Visitors attend the Vegan Summer Festival at Alexanderplatz square in Berlin on June 16, 2023. Despite being known for their love of sausages and schnitzel, Germans have been steadily eating less meat over the past few years. Image: Odd Andersen / AFP
Florian Busmann used to enjoy sausages and steak on the barbecue in summer, but these days he prefers meat substitutes and grilled vegetables like aubergines and peppers.
"Eating less meat is definitely a contribution to both the environment and animals. And it is also healthy," the 28-year-old local government worker told AFP at the Vegan Summer Festival in Berlin.
Despite being known for their love of sausages and schnitzel, Germans have been steadily eating less meat over the past few years.
Figures from the German Agriculture Ministry show that meat consumption dropped to 52 kilogrammes (115 pounds) per person in 2022, the lowest since the calculations began in 1989.
In comparison, the figure stood at around 61 kilogrammes per person just five years ago.
Worries over animal welfare, climate change and higher prices appear to have driven consumers to look for alternatives to meat to fill their plates.

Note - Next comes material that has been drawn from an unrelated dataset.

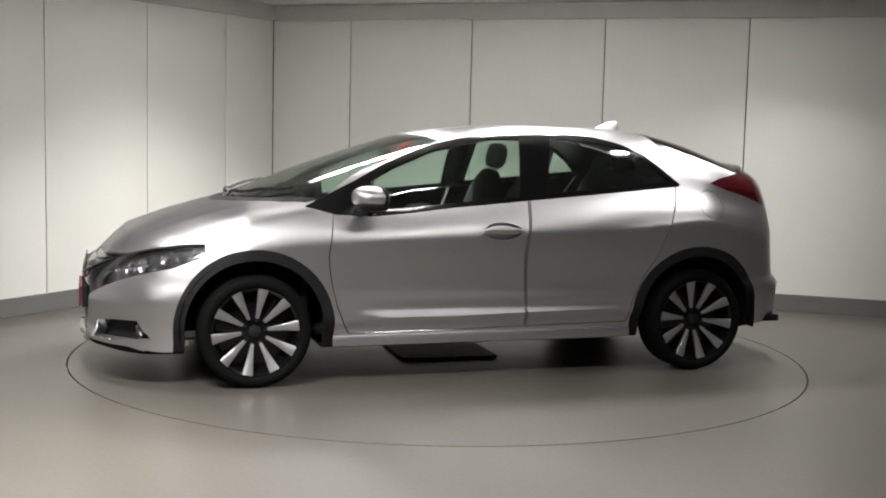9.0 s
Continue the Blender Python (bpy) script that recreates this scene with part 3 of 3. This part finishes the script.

Around 10 percent of Germans are vegetarian, according to the Agriculture Ministry, compared with six percent in 2018.
Since 2021, Germany has even had a vegetarian agriculture minister, the Green party's Cem Ozdemir -- much to the dismay of many in the meat industry.
Despite having made the choice to go veggie as a teenager due to concerns over animal welfare, Ozdemir still sees a role for the meat industry.
For him, the key is to reform meat production as part of measures to tackle climate change.
Animal husbandry is "one of the biggest drivers" of carbon emissions in agriculture, he told AFP, so measures must be taken to make the practice more climate-friendly.
"For example, we will support farmers in keeping fewer animals, but better," he said.
Ozdemir believes Germans eating less meat is a "long-term trend" that has nothing to do with him personally.
"People are concerned about the climate, want better animal welfare and are also paying more attention to their health, which I think is good," he said.
The growing market for meat substitutes has also played a role, according to Sebastian Joy, head of the NGO ProVeg International, which organises the Berlin festival.
"You can still have your burger, your schnitzel, your sausages, but you don't have to kill animals for it," he said.
Ozdemir's ministry is working on a nutrition strategy to help Germans eat more healthily and is planning to present it by the end of 2023.
The plan is to encourage people to follow a "healthy, more plant-based and sustainable diet", according to the ministry.Also read: How chefs are driving the transition to a more plant-based diet
10 grammes a day
But not all Germans feel so positive about a future with less meat.
Local media recently reported that the German Nutrition Society (DGE), which advises the government on measures to promote healthy eating, was planning to recommend just 10 grammes of meat per day.
The reports caused an uproar, with memes circulating on social media showing the paltry portion of meat being weighed out on scales.
The DGE later said the whole thing had been a misunderstanding, but the debate has shown no signs of cooling down.
A recent survey by the popular Bild daily showed that 57 percent of Germans are firmly against the state taking measures to reduce meat consumption.
"The state should stay away from people's plates," a spokeswoman for the German Meat Industry Association (VDF) told AFP.
"Ninety percent of Germans like to eat meat. Nobody wants to tell a vegetarian to eat meat to get a better supply of vitamins and nutrients. The same must apply in reverse," the spokeswoman said.
The VDF believes declining meat consumption in Germany since 2018 is mainly down to rising prices and pressure on consumers from inflation.
For Gabrielle Hubner, 61, another visitor to the Berlin vegan festival, the "rising cost" is the main reason she has been eating less meat in recent years.
"I don't have to eat meat every day, there are other foods like pasta, cheese or potatoes," the administrative worker said.
Ozdemir said he has no intention of dictating to Germans what they should put in their shopping baskets.
"Everyone can decide for themselves what they eat and how much of it," he said.
"My job is to make offers for a balanced and healthy diet. I want the healthy choice to become the easy choice."